One of the major arguments against the theory of F.C. Baur (as well as the most futile) was that his assigning of the various New Testament writings (and parts of writings) to the Petrine thesis, the Pauline antithesis, and the Catholicizing synthesis was merely a function of his dogmatic Hegelianism and represented the forcing of the data into alien molds. Insofar as Baur was a Hegelian, the most one might say is that he was thereby predisposed to be on the lookout for cases of thesis-antithesis-synthesis, a type of phenomenon common enough to have suggested to Hegel his schema in the first place. Do the New Testament writings seem to manifest Judaic, Pauline, and Catholicizing features?

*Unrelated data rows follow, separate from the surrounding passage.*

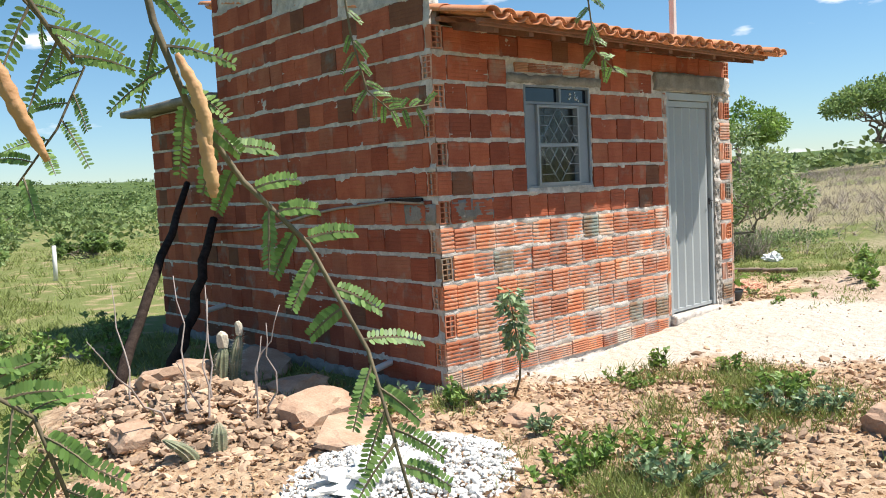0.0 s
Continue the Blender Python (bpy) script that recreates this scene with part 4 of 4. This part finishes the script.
boulder(9.52, 3.08, 0.08, 0.07, 0.06, "clod of hard earth on the sand mound", 13, sink=0.4)
boulder(9.68, 3.12, 0.07, 0.05, 0.05, "clod of hard earth on the sand mound", 14, sink=0.4)
boulder(8.28, 4.55, 0.09, 0.07, 0.06, "orange brick lump by the rubble", 15, material=SHARD)
r = random.Random(18)
sl = part("concrete_slab", Geo().box(-0.28, -0.16, 0, 0.28, 0.16, 0.045, chamfer=0.006), CONCRETE)
sl.matrix_world = pose(5.02, 1.42, land1(5.02, 1.42) + 0.015, 4, 10, 25)
tagged(sl, "flat grey cement slab leaning on a stone", "slab")

rng = random.Random(51)


def loose(name, material, count, place, s0, s1, flat, label, category, detail=0, kind="stuff"):
    g = Geo()
    ico = bmesh.new()
    bmesh.ops.create_icosphere(ico, subdivisions=1, radius=1)
    base = [p.co.copy() for p in ico.verts]
    fs = [[p.index for p in q.verts] for q in ico.faces]
    ico.free()
    for i in range(count):
        x, y, up = place(rng)
        if X0 - 0.03 < x < X1 + 0.02 and YF - 0.05 < y < YL:
            continue
        s = s0 + (s1 - s0) * rng.random() ** 2.2
        m = Matrix.Translation((x, y, land1(x, y) + up + s * flat * 0.3)) @ Euler((rng.uniform(-0.5, 0.5), rng.uniform(-0.5, 0.5), rng.uniform(0, 6.3))).to_matrix().to_4x4() @ Matrix.Diagonal((s * rng.uniform(0.7, 1.4), s * rng.uniform(0.5, 1), s * flat, 1))
        g.add([m @ (p * rng.uniform(0.72, 1.15)) for p in base], fs)
    return tagged(part(name, g, material), label, category, kind=kind)


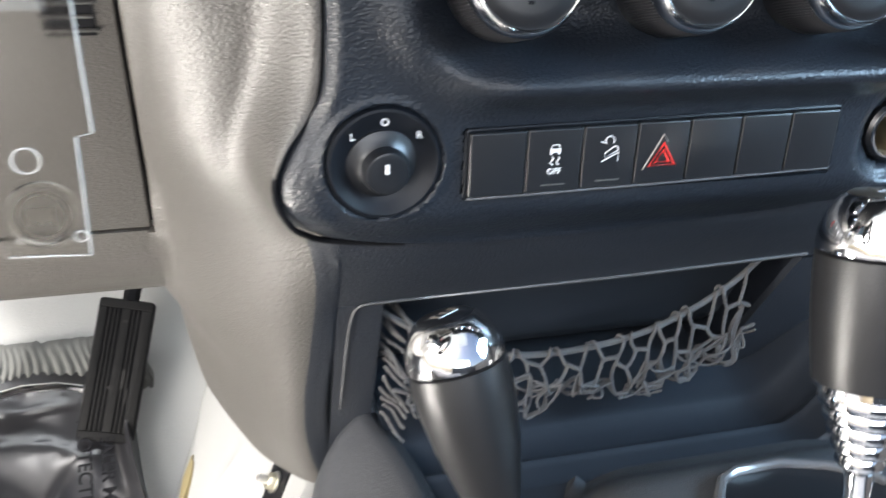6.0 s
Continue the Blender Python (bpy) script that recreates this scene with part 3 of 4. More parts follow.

It seems hard to deny that they do, though post-Baur research has shown much more going on besides. But I mention this criticism of Baur to introduce a like caveat about Welburn's paradigm. It seems to me that here we are witnessing a case of isolated data being appropriated in the interest of a complex alien conceptual framework, Steiner's philosophy of the history of consciousness. Did Steiner really derive his theory from a historical induction from the early Christian textual evidence? No, obviously he had other equally significant sources. Trying to derive his system from early Christian texts as Welburn does strikes me as a burden fully as onerous as that which would be borne by a Roman Catholic who felt obliged to justify the traditions of his church by an appeal solely to the Bible, as if much or most of it had not instead derived from tradition and ecclesiastical imagination.